§ Description of the task
Starting at the first line of the data, please print exactly those lines through the one that holds "return v, f", omitting every picture.

§ Data segment
____________________

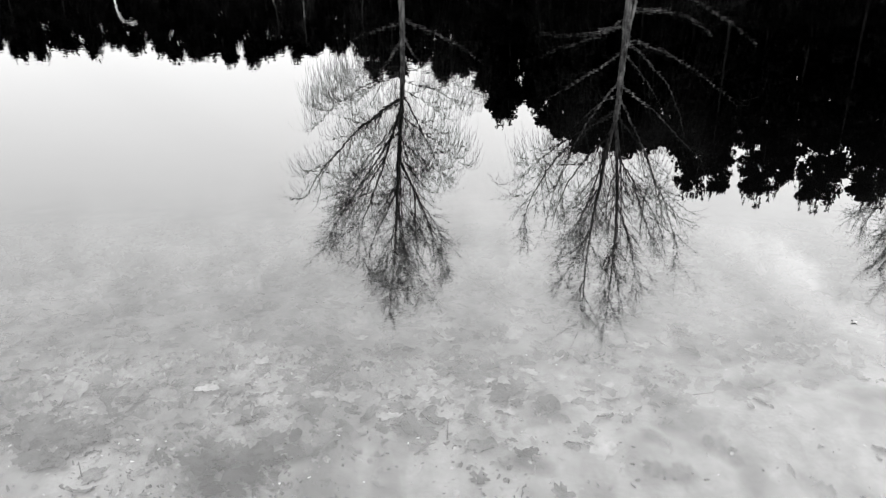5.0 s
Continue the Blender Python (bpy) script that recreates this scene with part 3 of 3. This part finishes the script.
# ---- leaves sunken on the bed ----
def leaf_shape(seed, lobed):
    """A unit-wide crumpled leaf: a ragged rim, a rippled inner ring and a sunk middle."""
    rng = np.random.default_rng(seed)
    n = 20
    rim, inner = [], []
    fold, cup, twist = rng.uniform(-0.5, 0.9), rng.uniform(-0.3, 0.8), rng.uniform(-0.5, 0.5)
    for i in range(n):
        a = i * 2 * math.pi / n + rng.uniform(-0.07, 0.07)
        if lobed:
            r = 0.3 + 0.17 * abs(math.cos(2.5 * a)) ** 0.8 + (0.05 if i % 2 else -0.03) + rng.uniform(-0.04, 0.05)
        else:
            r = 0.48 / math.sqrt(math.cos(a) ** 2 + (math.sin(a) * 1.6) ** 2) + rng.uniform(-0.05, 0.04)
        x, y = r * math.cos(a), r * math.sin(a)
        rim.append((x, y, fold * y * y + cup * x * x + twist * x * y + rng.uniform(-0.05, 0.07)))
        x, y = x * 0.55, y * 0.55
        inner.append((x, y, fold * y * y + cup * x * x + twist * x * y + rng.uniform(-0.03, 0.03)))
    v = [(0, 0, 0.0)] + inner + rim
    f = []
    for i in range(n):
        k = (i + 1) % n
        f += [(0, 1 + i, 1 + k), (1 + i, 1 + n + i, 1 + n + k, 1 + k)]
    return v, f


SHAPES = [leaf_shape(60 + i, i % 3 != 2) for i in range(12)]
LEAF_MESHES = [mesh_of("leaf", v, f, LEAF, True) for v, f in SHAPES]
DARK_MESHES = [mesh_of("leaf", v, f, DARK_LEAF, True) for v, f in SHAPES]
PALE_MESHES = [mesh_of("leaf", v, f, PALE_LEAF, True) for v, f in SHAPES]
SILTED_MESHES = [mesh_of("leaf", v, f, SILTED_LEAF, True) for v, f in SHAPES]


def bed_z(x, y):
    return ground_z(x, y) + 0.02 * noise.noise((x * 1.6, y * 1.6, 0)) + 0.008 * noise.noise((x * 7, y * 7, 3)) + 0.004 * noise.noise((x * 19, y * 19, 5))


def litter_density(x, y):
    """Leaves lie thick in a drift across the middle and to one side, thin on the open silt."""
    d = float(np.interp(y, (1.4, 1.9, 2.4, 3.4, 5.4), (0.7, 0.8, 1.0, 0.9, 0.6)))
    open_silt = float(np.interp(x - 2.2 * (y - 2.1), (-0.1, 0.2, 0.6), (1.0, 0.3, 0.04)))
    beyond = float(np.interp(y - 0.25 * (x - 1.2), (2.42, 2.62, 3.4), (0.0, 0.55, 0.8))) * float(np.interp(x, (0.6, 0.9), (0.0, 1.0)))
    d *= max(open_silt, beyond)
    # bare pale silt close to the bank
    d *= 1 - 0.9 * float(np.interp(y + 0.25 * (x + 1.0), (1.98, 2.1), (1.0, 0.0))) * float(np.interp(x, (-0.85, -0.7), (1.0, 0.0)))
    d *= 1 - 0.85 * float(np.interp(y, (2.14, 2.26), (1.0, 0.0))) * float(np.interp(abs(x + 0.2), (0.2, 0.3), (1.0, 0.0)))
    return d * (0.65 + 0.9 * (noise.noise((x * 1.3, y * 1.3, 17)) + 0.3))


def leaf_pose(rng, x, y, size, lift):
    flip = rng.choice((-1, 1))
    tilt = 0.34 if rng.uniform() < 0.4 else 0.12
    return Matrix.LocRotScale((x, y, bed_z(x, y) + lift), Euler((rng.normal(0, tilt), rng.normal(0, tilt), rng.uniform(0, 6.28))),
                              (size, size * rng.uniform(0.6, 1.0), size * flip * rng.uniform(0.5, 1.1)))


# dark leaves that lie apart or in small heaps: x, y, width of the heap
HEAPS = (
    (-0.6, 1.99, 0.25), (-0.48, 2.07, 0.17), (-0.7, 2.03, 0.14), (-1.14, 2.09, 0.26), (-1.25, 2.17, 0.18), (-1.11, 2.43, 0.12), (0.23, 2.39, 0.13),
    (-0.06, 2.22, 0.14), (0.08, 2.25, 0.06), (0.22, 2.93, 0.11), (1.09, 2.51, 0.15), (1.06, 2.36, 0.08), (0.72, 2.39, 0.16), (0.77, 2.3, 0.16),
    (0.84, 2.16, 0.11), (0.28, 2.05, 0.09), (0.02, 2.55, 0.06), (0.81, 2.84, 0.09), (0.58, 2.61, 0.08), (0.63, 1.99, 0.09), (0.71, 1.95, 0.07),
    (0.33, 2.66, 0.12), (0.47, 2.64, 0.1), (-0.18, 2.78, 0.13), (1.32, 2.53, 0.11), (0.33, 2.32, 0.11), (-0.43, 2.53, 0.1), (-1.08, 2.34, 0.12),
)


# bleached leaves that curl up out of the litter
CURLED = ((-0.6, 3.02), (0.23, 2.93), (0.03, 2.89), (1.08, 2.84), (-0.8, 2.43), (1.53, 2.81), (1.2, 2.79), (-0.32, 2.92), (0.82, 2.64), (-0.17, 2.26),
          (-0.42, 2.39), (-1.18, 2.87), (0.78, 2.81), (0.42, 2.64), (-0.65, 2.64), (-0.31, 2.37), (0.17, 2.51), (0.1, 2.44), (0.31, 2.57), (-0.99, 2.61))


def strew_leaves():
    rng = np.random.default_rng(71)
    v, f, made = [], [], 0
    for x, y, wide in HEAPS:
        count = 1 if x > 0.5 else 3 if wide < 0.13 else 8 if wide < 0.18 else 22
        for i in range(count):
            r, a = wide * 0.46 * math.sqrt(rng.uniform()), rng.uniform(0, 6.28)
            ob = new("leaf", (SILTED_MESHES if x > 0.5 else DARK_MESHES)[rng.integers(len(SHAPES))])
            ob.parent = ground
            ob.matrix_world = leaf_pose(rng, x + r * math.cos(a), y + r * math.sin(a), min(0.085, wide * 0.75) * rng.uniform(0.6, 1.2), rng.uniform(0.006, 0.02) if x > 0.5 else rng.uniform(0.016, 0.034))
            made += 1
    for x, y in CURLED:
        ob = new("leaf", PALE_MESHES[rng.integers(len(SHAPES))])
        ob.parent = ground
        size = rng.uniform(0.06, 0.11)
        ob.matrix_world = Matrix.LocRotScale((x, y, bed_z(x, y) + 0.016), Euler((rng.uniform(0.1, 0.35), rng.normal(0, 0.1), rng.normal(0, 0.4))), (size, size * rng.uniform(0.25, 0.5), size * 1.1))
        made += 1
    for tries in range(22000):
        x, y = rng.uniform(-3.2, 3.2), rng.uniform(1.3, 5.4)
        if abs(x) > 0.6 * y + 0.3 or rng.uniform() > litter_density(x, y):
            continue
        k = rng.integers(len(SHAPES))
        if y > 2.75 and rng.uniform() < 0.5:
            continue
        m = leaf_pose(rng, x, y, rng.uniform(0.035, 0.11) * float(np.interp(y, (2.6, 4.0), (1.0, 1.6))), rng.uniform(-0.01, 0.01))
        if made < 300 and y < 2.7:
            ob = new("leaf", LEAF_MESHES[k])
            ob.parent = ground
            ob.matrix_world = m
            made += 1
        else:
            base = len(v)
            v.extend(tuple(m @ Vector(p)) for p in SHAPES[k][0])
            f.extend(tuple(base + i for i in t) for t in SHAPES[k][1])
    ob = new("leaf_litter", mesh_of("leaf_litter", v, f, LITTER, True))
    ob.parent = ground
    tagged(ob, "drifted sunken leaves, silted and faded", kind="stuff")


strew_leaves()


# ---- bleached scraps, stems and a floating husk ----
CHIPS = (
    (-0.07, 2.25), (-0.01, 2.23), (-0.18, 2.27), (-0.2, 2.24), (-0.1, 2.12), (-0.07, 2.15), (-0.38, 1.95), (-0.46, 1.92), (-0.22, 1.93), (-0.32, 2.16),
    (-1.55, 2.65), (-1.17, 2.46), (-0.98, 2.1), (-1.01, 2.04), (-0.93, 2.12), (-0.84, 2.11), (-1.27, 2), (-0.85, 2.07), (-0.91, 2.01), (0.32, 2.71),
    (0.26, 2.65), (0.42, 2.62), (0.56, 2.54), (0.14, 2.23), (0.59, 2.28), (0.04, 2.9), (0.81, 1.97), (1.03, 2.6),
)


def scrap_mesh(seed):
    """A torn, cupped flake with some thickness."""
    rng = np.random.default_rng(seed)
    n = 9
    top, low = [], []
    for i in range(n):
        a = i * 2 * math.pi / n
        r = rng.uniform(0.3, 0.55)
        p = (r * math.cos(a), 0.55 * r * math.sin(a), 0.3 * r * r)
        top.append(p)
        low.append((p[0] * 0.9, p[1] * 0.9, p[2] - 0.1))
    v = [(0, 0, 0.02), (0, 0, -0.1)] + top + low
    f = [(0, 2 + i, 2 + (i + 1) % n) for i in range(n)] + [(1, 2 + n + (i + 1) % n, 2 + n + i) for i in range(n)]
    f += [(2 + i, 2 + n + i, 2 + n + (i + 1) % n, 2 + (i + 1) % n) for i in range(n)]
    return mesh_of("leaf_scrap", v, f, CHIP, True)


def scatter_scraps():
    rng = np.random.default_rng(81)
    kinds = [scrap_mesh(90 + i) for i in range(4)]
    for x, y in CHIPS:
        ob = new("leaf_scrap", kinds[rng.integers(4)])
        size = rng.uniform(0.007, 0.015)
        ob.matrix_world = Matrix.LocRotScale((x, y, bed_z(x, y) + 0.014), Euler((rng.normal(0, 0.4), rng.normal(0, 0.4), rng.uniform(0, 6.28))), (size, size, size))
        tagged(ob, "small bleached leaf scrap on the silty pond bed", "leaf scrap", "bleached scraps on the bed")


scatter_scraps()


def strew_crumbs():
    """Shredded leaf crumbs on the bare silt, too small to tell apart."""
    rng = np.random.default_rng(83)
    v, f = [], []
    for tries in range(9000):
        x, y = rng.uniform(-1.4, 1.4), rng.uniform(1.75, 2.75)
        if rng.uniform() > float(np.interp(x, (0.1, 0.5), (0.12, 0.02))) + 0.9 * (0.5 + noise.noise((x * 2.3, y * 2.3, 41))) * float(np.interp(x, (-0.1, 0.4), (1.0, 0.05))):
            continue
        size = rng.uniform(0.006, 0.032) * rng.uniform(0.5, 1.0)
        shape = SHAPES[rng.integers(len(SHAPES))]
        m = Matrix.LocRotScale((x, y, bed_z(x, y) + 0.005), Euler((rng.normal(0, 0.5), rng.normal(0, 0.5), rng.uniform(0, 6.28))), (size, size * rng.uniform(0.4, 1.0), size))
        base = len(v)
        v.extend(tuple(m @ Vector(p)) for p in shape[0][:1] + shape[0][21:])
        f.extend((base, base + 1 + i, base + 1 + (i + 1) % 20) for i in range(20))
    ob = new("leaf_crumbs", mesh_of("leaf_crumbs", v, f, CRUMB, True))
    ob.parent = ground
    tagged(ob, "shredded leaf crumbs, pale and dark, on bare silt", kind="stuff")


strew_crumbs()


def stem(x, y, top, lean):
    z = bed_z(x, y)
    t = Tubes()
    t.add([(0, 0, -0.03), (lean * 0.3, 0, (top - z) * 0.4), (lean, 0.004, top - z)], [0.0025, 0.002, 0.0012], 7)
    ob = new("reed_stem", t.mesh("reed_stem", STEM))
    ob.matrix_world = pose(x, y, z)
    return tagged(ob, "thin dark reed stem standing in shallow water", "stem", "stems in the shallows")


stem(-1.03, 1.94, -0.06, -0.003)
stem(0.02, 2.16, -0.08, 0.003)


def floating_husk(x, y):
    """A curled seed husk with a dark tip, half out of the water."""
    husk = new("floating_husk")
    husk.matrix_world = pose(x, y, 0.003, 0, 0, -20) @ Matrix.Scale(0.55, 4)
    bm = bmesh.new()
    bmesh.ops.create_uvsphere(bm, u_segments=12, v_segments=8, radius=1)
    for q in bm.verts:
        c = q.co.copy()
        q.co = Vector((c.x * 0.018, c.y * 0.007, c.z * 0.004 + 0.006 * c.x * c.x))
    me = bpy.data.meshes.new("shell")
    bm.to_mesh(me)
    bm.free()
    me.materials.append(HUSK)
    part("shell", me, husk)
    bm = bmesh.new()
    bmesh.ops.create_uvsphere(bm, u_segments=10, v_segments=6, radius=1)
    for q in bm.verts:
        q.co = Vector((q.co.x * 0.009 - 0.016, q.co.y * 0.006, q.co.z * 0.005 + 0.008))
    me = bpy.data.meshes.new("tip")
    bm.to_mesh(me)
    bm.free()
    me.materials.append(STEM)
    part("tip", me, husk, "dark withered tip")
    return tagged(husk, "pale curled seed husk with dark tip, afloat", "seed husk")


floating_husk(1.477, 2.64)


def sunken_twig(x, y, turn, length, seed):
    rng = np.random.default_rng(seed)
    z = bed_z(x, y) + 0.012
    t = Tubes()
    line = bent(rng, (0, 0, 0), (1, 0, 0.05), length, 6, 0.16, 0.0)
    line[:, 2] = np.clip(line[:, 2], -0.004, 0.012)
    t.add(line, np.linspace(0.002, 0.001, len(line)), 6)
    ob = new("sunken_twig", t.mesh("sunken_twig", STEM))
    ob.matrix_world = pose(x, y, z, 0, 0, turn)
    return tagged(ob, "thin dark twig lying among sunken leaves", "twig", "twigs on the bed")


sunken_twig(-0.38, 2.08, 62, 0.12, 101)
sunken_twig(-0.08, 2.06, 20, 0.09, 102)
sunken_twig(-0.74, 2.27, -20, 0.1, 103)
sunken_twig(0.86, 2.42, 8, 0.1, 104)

____________________

§ Correct output
5.0 s
Continue the Blender Python (bpy) script that recreates this scene with part 3 of 3. This part finishes the script.
# ---- leaves sunken on the bed ----
def leaf_shape(seed, lobed):
    """A unit-wide crumpled leaf: a ragged rim, a rippled inner ring and a sunk middle."""
    rng = np.random.default_rng(seed)
    n = 20
    rim, inner = [], []
    fold, cup, twist = rng.uniform(-0.5, 0.9), rng.uniform(-0.3, 0.8), rng.uniform(-0.5, 0.5)
    for i in range(n):
        a = i * 2 * math.pi / n + rng.uniform(-0.07, 0.07)
        if lobed:
            r = 0.3 + 0.17 * abs(math.cos(2.5 * a)) ** 0.8 + (0.05 if i % 2 else -0.03) + rng.uniform(-0.04, 0.05)
        else:
            r = 0.48 / math.sqrt(math.cos(a) ** 2 + (math.sin(a) * 1.6) ** 2) + rng.uniform(-0.05, 0.04)
        x, y = r * math.cos(a), r * math.sin(a)
        rim.append((x, y, fold * y * y + cup * x * x + twist * x * y + rng.uniform(-0.05, 0.07)))
        x, y = x * 0.55, y * 0.55
        inner.append((x, y, fold * y * y + cup * x * x + twist * x * y + rng.uniform(-0.03, 0.03)))
    v = [(0, 0, 0.0)] + inner + rim
    f = []
    for i in range(n):
        k = (i + 1) % n
        f += [(0, 1 + i, 1 + k), (1 + i, 1 + n + i, 1 + n + k, 1 + k)]
    return v, f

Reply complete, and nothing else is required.